Absorbing High-Tech Rohm & Haas to Require Changes in Company's More Stolid Culture
Dow Chemical Co.'s chief executive, Andrew Liveris, Thursday was exactly where he likes to be: in the limelight, announcing a multibillion-dollar deal and talking up his grand plan to turn his staid company into a hot-shot high-tech innovation machine.
How realistic this is remains to be seen. Today, Dow Chemical still makes three-quarters of its revenue in commodity-like products, spinning hydrocarbons into plastics and chemicals with little glamour and long names. And the company faces a huge challenge from the soaring costs of natural gas and oil, which are the building blocks of many of its products.
But Dow's $15.3 billion deal to acquire Rohm & Haas Co., which produces higher-margin specialty chemicals, is a step down the path Mr. Liveris has been promising since he became chief executive officer in late 2004.
A self-described "chemistry nerd," Mr. Liveris sees a day when Dow scientists will create must-have products craved by customers around the world, just as it did back in the 1960s, he says. Those products included Handi-Wrap and Ziploc bags. "You'll buy them because they have value to you and you'll pay the price," he says.
There have already been some bumps along the way for Mr. Liveris, 54 years old, a voluble Australian with a hard-charging style. He has spent his whole career at Dow, mostly in Asia.
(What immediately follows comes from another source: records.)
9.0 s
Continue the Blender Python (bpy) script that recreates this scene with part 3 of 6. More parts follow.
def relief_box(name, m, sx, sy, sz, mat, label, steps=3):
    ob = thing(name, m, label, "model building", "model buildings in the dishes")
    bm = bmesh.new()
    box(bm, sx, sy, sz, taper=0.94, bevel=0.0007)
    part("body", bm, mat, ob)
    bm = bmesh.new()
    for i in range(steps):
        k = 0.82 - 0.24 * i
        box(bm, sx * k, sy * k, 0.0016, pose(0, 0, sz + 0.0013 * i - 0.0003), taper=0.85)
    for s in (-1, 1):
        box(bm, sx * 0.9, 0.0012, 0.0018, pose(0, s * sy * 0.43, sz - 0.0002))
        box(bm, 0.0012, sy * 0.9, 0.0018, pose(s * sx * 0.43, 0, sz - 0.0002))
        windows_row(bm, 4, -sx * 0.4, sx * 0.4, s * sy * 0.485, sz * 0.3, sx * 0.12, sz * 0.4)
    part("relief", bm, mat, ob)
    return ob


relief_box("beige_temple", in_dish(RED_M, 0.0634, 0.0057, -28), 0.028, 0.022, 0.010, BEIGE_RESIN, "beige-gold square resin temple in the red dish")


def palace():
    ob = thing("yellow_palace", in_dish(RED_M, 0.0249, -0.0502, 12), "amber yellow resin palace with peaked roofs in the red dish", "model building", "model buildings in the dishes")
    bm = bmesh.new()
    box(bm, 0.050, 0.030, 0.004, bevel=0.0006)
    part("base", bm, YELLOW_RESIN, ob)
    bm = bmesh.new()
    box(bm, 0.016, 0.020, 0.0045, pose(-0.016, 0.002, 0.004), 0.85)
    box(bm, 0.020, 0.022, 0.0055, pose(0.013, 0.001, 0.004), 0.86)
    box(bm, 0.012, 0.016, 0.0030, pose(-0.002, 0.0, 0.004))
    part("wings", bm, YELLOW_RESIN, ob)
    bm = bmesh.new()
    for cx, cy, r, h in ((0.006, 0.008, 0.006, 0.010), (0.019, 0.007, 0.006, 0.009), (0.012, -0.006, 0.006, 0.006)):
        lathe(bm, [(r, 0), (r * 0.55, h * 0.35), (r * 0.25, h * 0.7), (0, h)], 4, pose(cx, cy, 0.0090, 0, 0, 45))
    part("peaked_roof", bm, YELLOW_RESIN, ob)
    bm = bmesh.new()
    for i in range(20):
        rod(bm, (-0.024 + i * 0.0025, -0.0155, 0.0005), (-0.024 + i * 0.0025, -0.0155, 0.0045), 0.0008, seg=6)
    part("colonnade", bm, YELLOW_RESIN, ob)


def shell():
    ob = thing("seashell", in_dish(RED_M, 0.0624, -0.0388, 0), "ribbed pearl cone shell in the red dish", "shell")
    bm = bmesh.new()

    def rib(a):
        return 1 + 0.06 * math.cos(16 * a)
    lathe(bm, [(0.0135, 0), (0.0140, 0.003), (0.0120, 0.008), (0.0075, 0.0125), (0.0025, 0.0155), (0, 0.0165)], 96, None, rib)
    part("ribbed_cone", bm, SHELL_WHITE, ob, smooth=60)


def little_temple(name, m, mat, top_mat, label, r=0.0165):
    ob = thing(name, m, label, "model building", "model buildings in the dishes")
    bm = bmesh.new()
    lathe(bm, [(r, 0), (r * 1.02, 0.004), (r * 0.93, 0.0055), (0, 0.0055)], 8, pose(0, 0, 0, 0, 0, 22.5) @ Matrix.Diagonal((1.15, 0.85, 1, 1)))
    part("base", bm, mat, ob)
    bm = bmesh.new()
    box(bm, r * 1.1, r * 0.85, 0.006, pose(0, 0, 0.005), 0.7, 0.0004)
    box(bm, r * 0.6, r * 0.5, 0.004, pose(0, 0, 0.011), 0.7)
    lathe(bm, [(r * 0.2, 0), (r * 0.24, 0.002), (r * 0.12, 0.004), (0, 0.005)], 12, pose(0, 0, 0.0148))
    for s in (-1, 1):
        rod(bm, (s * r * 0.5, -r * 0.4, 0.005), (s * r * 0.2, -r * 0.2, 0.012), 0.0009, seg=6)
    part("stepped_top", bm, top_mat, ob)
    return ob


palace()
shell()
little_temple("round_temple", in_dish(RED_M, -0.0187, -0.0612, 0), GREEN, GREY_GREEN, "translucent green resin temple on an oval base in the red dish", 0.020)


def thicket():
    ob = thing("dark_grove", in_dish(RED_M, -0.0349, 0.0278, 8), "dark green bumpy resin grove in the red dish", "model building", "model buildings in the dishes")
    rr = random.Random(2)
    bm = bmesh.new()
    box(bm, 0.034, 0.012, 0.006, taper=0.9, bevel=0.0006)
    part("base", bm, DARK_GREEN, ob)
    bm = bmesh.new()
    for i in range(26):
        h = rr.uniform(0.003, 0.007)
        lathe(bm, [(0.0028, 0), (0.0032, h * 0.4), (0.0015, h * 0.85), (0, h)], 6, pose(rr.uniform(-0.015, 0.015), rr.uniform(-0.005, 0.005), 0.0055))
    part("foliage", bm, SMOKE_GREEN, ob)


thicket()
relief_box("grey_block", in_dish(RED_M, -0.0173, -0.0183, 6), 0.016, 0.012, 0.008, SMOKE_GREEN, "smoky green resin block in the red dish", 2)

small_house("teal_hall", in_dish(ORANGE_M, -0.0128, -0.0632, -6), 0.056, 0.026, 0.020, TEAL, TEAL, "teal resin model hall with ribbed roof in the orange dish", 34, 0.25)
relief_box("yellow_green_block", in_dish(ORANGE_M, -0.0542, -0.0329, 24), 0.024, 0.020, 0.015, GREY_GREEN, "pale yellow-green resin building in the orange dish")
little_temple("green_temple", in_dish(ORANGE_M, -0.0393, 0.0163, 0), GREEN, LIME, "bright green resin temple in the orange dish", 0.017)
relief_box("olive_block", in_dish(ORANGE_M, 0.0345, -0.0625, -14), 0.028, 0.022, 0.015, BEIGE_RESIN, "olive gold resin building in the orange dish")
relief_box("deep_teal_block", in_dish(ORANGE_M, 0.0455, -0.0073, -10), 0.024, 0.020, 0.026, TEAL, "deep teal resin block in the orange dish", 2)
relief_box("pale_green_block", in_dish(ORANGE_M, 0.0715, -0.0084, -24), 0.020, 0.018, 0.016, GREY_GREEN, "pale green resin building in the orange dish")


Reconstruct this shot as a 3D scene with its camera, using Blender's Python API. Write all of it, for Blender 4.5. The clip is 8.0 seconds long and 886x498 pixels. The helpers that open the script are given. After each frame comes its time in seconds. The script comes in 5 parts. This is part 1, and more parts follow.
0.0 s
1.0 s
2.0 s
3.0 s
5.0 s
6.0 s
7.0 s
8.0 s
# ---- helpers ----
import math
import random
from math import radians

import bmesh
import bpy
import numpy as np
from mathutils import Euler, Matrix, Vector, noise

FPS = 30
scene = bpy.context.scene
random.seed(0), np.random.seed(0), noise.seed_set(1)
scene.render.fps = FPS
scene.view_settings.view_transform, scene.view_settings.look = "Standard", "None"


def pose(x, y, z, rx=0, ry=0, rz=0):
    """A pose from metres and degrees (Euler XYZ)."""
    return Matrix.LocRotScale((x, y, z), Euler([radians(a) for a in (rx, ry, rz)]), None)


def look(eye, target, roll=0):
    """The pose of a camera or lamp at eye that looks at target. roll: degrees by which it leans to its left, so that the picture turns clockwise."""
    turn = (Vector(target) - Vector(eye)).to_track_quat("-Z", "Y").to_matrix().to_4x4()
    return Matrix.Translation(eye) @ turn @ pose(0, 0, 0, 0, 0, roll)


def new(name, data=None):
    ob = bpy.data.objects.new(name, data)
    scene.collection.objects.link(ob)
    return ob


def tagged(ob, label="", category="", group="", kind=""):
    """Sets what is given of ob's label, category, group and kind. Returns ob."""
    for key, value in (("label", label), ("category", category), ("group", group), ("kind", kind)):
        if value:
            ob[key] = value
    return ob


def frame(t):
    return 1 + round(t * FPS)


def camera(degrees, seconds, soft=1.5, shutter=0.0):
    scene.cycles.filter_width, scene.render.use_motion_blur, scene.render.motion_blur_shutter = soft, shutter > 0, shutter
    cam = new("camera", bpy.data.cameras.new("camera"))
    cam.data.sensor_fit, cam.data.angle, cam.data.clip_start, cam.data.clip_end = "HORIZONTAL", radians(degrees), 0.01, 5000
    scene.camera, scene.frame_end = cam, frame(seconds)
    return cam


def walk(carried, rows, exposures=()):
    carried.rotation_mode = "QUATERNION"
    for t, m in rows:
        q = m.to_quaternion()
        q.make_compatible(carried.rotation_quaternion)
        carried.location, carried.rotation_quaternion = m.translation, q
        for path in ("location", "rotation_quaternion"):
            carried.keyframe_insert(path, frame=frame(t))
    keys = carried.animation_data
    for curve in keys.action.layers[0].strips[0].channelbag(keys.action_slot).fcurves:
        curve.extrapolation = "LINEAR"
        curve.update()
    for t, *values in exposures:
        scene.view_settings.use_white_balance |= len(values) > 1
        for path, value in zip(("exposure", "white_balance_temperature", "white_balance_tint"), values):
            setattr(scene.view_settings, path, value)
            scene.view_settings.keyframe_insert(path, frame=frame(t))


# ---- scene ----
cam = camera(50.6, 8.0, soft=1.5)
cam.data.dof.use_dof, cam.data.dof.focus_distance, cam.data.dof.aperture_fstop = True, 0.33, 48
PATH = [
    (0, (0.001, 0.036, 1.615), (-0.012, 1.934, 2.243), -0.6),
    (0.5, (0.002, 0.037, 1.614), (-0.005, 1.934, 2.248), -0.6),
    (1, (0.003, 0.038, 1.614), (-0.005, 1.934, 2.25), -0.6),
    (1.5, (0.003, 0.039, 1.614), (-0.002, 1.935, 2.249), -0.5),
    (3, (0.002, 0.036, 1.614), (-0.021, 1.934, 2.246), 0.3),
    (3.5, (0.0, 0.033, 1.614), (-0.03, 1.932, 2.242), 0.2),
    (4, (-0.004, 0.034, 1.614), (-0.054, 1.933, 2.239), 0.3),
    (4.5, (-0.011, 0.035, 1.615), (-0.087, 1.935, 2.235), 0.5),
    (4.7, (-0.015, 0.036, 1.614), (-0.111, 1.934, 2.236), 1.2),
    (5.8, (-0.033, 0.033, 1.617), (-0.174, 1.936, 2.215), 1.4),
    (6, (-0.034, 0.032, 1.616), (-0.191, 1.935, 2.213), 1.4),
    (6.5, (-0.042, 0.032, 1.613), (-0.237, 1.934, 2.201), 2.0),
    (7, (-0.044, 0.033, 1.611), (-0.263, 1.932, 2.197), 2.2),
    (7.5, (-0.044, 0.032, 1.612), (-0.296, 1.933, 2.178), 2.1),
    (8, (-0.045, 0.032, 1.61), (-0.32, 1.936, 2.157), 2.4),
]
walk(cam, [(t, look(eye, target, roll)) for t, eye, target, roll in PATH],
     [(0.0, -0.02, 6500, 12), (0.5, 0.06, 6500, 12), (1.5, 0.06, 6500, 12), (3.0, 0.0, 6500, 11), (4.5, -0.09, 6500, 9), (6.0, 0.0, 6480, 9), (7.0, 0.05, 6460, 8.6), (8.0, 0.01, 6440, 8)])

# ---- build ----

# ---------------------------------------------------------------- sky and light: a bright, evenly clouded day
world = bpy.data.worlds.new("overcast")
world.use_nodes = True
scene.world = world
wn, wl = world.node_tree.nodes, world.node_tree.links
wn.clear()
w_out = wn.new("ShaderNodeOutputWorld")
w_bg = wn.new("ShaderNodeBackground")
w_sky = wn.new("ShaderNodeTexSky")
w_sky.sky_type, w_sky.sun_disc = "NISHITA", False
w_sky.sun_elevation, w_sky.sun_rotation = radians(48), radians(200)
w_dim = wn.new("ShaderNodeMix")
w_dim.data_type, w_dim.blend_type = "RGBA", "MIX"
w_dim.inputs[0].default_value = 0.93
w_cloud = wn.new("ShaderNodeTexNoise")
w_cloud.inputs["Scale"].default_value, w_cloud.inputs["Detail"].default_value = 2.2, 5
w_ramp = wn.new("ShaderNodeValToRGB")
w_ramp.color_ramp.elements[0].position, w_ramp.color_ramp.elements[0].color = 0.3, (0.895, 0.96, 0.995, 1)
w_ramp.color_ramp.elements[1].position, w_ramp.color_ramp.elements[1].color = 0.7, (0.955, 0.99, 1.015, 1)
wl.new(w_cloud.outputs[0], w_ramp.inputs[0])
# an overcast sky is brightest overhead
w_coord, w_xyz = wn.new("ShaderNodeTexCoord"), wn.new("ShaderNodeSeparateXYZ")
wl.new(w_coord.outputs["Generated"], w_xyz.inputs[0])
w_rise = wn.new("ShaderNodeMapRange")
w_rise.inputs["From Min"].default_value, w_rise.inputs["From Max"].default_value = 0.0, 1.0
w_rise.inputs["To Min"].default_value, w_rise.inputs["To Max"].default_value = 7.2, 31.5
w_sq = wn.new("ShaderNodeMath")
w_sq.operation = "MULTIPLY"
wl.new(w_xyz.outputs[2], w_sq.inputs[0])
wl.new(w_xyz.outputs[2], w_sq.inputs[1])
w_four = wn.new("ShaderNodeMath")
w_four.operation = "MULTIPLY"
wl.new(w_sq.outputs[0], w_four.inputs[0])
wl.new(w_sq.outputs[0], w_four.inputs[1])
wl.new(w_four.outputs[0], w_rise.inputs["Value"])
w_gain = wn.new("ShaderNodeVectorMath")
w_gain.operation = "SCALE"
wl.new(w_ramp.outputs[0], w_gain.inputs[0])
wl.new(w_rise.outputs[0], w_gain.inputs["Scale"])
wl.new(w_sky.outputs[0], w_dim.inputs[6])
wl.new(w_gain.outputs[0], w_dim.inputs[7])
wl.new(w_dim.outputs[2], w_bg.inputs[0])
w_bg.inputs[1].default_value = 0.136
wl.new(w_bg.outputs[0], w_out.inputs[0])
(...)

Last year, after he had spent weeks denying rumors out of London that Dow was on the block, he discovered that two Dow executives were trying to sell the company out from under him. Their plan was to break up Dow, splitting the commodity and specialty businesses.
He fired them; they sued. Although Mr. Liveris ultimately prevailed, both at the company and in the courts, the incident raised questions about his strategy.
Dow is one of the few companies that covers the chemical waterfront, moving into specialized products while staying in the basics business, where it faces accelerating competition from the energy-rich Middle East.
Dow's response has been to try to unload some of those basic businesses into joint ventures. Before the end of the year, the company hopes to close on a deal to sell a 50% stake in several plants to Kuwait Petroleum Corp. for $9.5 billion. (Mr. Liveris describes the day he announced that deal, on live television, as his best at Dow -- until Thursday, when he says he got a standing ovation from Dow employees.)
That Kuwaiti cash has been burning a figurative hole in Mr. Liveris's pockets, and Wall Street has been speculating for months that Dow would buy a rival and complaining when it didn't.
Thursday's deal takes care of that issue, though it raises other concerns. Dow's last major acquisition, of Union Carbide in 2001, proved hard to digest and ended up pushing the company more heavily into the commodities business it is now trying to play down.
This time around, Dow will have to absorb its new holdings while at the same time trying to foster a new spirit of innovation in what has been, in recent years, a more stolid corporate culture.
Coaxing a high-tech butterfly from a commodity-chemical cocoon is far from easy, experts and competitors say. "It's going to be death-defying, may be enormously frustrating -- and may fail," says Howard M. Anderson, a professor at the Sloan School of Management at Massachusetts Institute of Technology.
Dow also has had its share of pollution problems, and the Union Carbide deal linked it with the deadly 1984 chemical leak in Bhopal, India -- which remains an environmental, political and humanitarian issue to this day.
Mr. Liveris complains that, in general, Dow has been judged unfairly, and he has gone on the offensive. Since becoming CEO, he has been unusually outspoken, pressuring Washington about the need for new energy and industrial policies, announcing sweeping price increases, and generally trying to revamp Dow's public image.
"I admire Andrew's willingness to step up and talk about issues that are important," says Barbara Hackman Franklin, a longtime Dow director.
Despite his best efforts, Mr. Liveris is little-known to Americans. Back in Australia, however, he has a higher profile, and in early 2007 he was rumored to be angling to head that nation's biggest company, BHP Billiton.
Was that true? "Capital N, capital O, exclamation point, exclamation point," Mr. Liveris says. "I really am very committed to changing this company to relive its glory years."